Amanda Whisner as Grace and Celeste Busa as her daughter Fleur. Photo Credit: Liz Josheff.

Where Crash Test Dummies shifts into its tragic dimension is when Cooper insists that they all stand their ground together and create a new Eden in the front yard. It’s a variation on the Chop Wood Carry Water fantasy of well-meaning hippies and of middle class conservatives who want to retire to the cabin thinking life will be happier and simpler. Unfortunately, even in the best of times such dreams are problematic, but in Crash Test Dummy time, they’re absurd.

Cooper’s obsession leads him to deceive his family in a way that disgusts more than Grace’s abandonment of her patients. (You’ll have to see the play if you want to know what that is.) As his grip on reality loosens, it’s reveals how rugged individualism can be perilously misapplied in this new world.

Neither Ham or director Steve Busa have chosen to turn this family into militia fringe types and that’s part of the power of this play and production. This is a truly average white working class family. There’s no stereotyping of Cooper as some white right wing nut job or just another disgruntled fired employee. Anyone can relate to him and-or his predicament.

It’s worth noting that Ham is a playwright of color. She is compassionate and sensitive to  what traditional men’s quandary when they feel helpless in saving their family against overwhelming odds. She gets what a tragic blow this can be to a man’s identity. Lindberg in turn manifests that identity injury and annihilation quite poignantly. His Cooper is a man sociologically and psychologically drowning by what the external socio-economic world has dealt him. It’s very difficult for one to judge him too harshly. He brings to mind the men of playwright Henrik Ibsen.

Grace is written as a tightly wound woman who lives at her wits’ end from start to finish. Ham has written the role at an extreme pitch, therefore, it’s quite demanding. Compare it to the role of the liberal wife in Yasmina Reza’s The God of Carnage. In that play’s terrific recent film version, Carnage, Jody Foster plays that extended pitch so masterfully. The same can be said of Whisner. She, Whisner, also brings a kind of weather-beaten physical beauty to the role. Like a fallen goddess.
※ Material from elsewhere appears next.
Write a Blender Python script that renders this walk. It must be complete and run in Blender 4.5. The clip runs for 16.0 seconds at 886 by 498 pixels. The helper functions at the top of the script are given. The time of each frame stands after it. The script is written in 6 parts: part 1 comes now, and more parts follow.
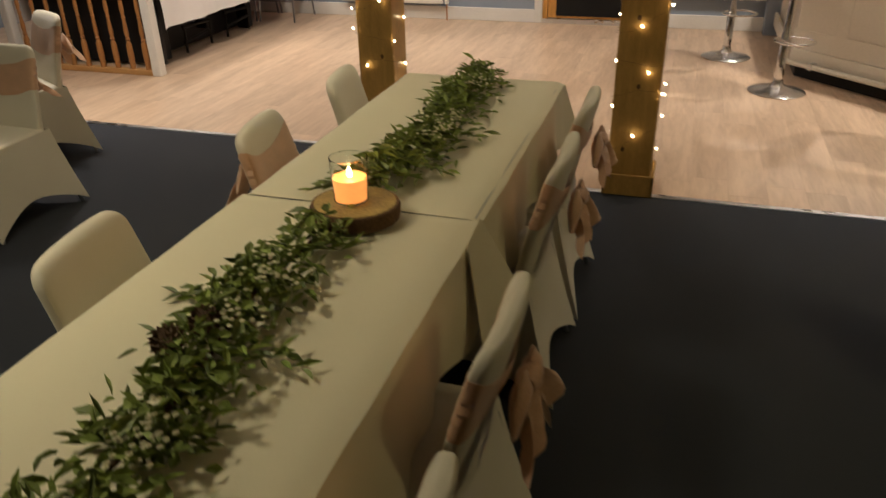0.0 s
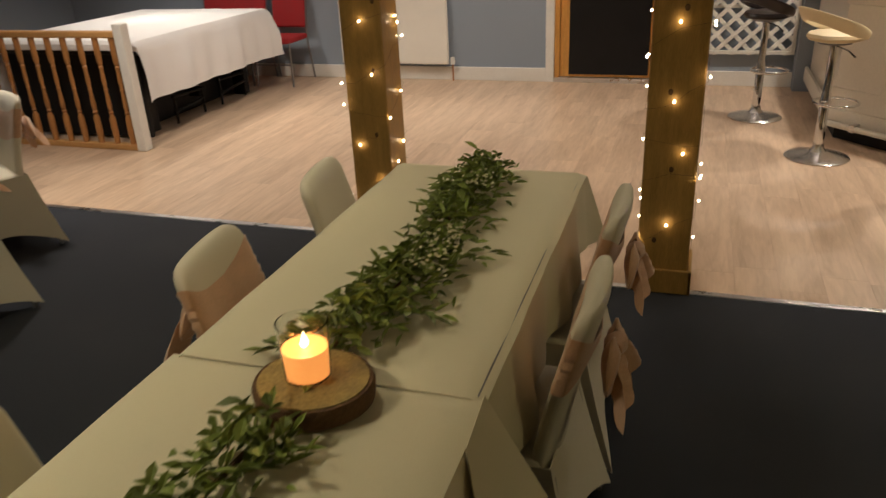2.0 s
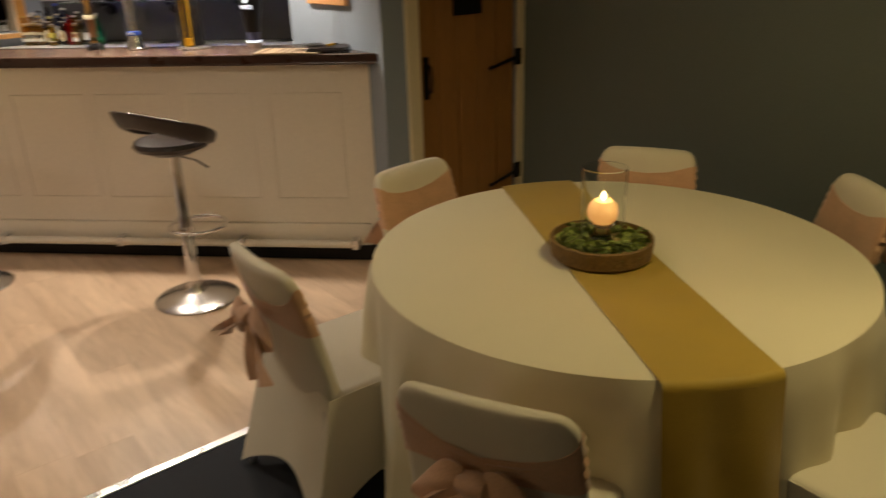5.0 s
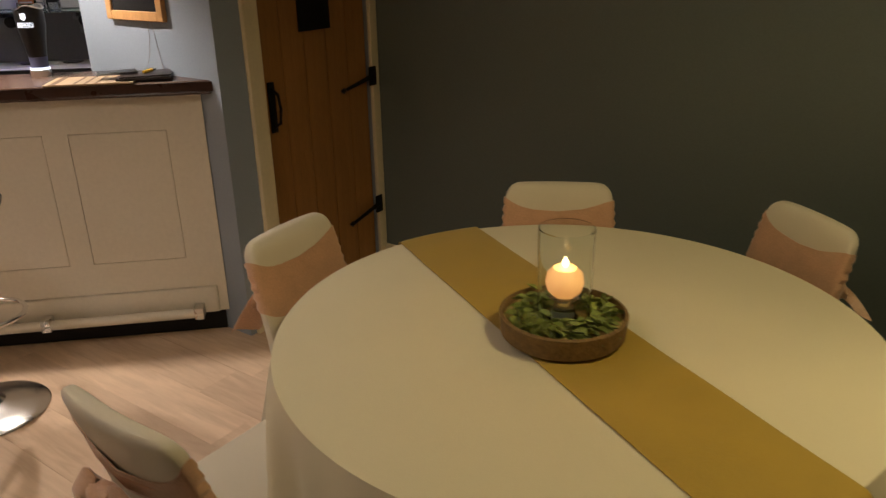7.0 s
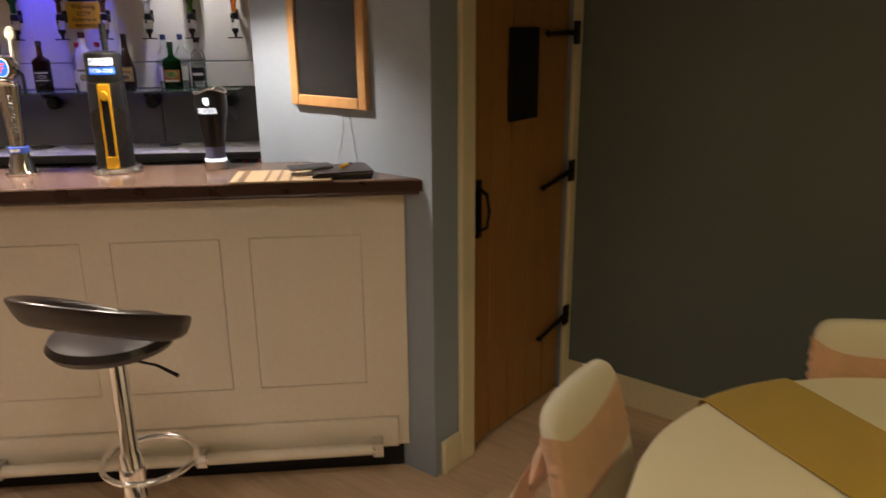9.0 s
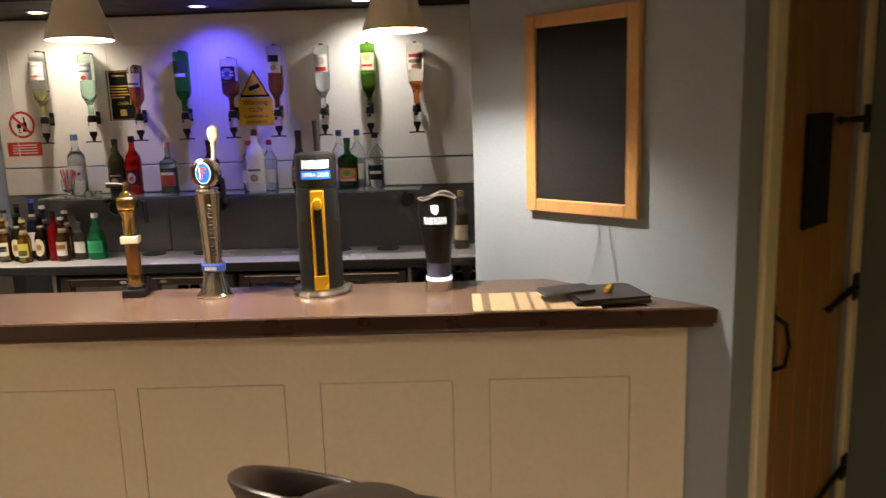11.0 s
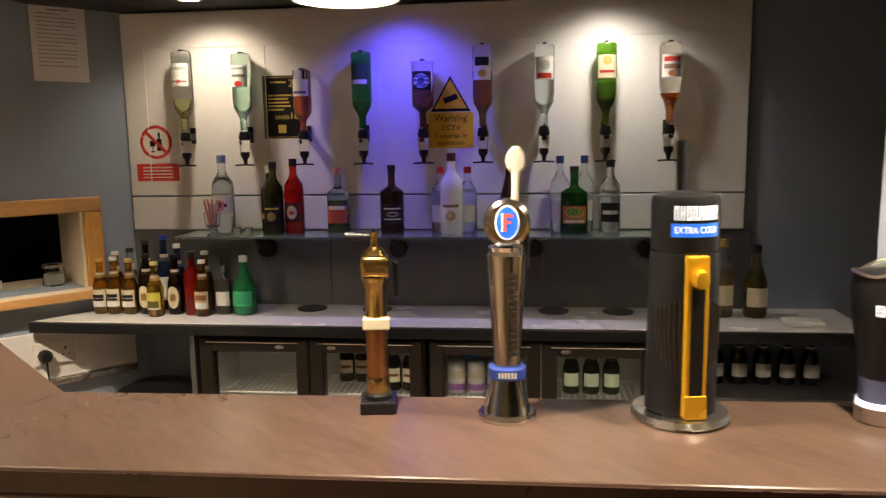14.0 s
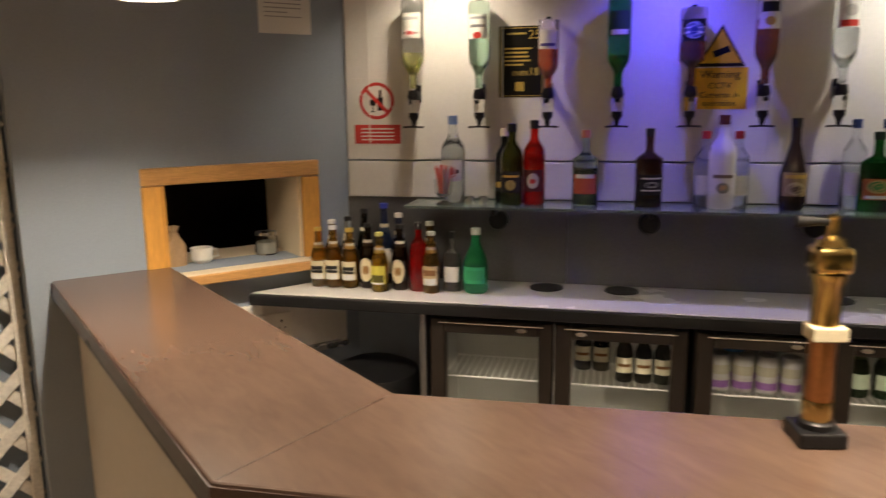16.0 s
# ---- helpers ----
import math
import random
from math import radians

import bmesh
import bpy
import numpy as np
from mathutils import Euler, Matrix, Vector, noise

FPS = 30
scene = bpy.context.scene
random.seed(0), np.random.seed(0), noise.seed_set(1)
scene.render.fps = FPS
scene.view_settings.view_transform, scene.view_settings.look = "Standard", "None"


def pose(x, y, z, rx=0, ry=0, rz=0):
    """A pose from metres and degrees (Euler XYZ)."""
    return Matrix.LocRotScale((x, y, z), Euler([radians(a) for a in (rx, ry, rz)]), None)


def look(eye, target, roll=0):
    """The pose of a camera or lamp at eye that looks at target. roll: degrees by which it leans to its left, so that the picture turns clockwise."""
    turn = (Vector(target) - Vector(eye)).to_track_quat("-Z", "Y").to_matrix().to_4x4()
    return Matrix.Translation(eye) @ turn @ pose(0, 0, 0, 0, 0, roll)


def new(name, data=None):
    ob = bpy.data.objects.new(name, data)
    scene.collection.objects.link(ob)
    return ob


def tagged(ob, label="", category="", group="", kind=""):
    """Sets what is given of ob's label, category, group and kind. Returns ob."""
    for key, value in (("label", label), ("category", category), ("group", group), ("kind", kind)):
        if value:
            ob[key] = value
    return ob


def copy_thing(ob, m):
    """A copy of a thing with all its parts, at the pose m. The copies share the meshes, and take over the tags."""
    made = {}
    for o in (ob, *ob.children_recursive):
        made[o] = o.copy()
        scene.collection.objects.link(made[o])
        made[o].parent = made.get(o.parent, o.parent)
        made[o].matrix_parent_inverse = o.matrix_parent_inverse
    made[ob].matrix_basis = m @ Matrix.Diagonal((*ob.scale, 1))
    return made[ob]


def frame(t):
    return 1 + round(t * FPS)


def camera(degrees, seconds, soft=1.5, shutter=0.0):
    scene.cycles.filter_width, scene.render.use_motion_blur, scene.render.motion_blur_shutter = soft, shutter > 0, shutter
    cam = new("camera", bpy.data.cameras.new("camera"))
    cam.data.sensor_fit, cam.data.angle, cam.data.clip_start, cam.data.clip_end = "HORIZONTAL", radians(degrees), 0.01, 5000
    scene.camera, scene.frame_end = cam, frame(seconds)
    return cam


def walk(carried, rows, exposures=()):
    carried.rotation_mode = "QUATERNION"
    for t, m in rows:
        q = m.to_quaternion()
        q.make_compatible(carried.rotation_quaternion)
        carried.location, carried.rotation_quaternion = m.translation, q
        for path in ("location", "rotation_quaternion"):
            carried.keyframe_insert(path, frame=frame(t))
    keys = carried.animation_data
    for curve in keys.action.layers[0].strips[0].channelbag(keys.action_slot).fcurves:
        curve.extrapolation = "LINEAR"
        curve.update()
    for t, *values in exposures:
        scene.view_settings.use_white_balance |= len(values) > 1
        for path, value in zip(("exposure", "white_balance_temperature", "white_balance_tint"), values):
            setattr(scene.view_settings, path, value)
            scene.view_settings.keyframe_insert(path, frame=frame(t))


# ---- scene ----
cam = camera(60.9, 16.0, soft=1.3, shutter=0.5)
PATH = [
    (0, 0.000, 0.000, 1.628, 62.14, 1.15, 17.24),
    (0.5, -0.137, 0.139, 1.625, 63.39, 2.04, 18.57),
    (1, -0.161, 0.261, 1.617, 63.84, 2.06, 19.21),
    (1.5, -0.130, 0.415, 1.626, 64.69, 2.13, 19.06),
    (2, -0.129, 0.592, 1.633, 65.62, 2.53, 17.81),
    (2.5, -0.129, 0.791, 1.624, 66.87, 3.65, 14.67),
    (3, -0.016, 0.977, 1.625, 66.65, 3.10, 8.61),
    (3.5, 0.086, 1.135, 1.625, 66.93, 2.36, -0.43),
    (4, 0.161, 1.289, 1.629, 67.72, 2.68, -13.24),
    (4.5, 0.222, 1.444, 1.628, 68.13, 2.39, -27.02),
    (5, 0.365, 1.555, 1.607, 67.96, 1.63, -39.43),
    (7.5, 0.567, 2.420, 1.610, 68.01, 1.07, -55.22),
    (8, 0.558, 2.660, 1.617, 69.48, 1.13, -54.10),
    (8.5, 0.567, 2.880, 1.616, 71.22, 1.04, -52.96),
    (9, 0.610, 3.076, 1.629, 73.06, 0.51, -51.56),
    (9.5, 0.603, 3.283, 1.631, 75.52, 0.88, -50.41),
    (10, 0.589, 3.463, 1.642, 77.16, 1.53, -48.98),
    (12.5, 0.829, 4.415, 1.636, 82.01, 0.81, -41.28),
    (13, 0.818, 4.604, 1.637, 82.12, 0.74, -41.01),
    (13.5, 0.790, 4.768, 1.633, 81.96, 0.80, -40.79),
    (14, 0.769, 4.909, 1.635, 81.67, 0.86, -40.91),
    (14.5, 0.748, 5.051, 1.638, 81.08, 0.88, -40.83),
    (15, 0.698, 5.196, 1.627, 80.49, 0.69, -39.83),
    (15.5, 0.582, 5.330, 1.638, 79.68, 0.44, -38.03),
    (16, 0.522, 5.478, 1.629, 79.03, 0.57, -34.34),
]
walk(cam, [(t, pose(x, y, z, rx, ry, rz)) for t, x, y, z, rx, ry, rz in PATH],
     exposures=[(0, 0.21, 6080, 10), (2.5, -0.02, 6200, 10), (4, 0.0, 6500, 10), (5, 0.15, 6550, 10), (7.5, 0.12, 6200, 15), (9, 0.22, 6350, 13), (10, 0.43, 6550, 10), (12.5, 0.04, 6960, 10), (16, 0.10, 7050, 10)])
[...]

Director Busa’s achievement is in illuminating how these characters seem to be one thing and yet become totally different than what we thought that thing was. He has his whole wonderful cast take us on that journey, not just the husband and wife. Jones’s Emmett seems like just another cantankerous old guy who refuses to make what seems like the ‘right choice’, but more complexity is revealed as he knows his options are extremely limited and not the bounty of options of the 20th century he grew up in. Celeste Busa rivets as a confused and naive teen, the type we have all known or perhaps have been. But awful circumstances occur which compel her to feel she must keep something secret, so the quality of what we feel for her shifts. She’s not just an irritable kid. Miriam Must brings subtle wisdom to the role of Mallory, Emmett’s sister, who apparently once was a part of the counterculture of a more progressive period of time now past. At first she seems callous toward her family members, but we discover she knows things some of the others don’t and like many wounded progressives, knows too well the painful reality of accepting realpolitik.

Crash Test Dummies casts a powerful spell, and for all its bleakness it’s not a downer. Though the design team of Liz Josheff, Wendy Smith, and Ron Albert support the depressed atmosphere effectively, which the play requires, it’s ultimately a cautionary work that calls us into heightened awareness about a deteriorating tendency in the world around us that needs to be countered.

Crash Test Dummies
Through Apr. 29
Red Eye Theater, 15 W. 14th St., Mpls.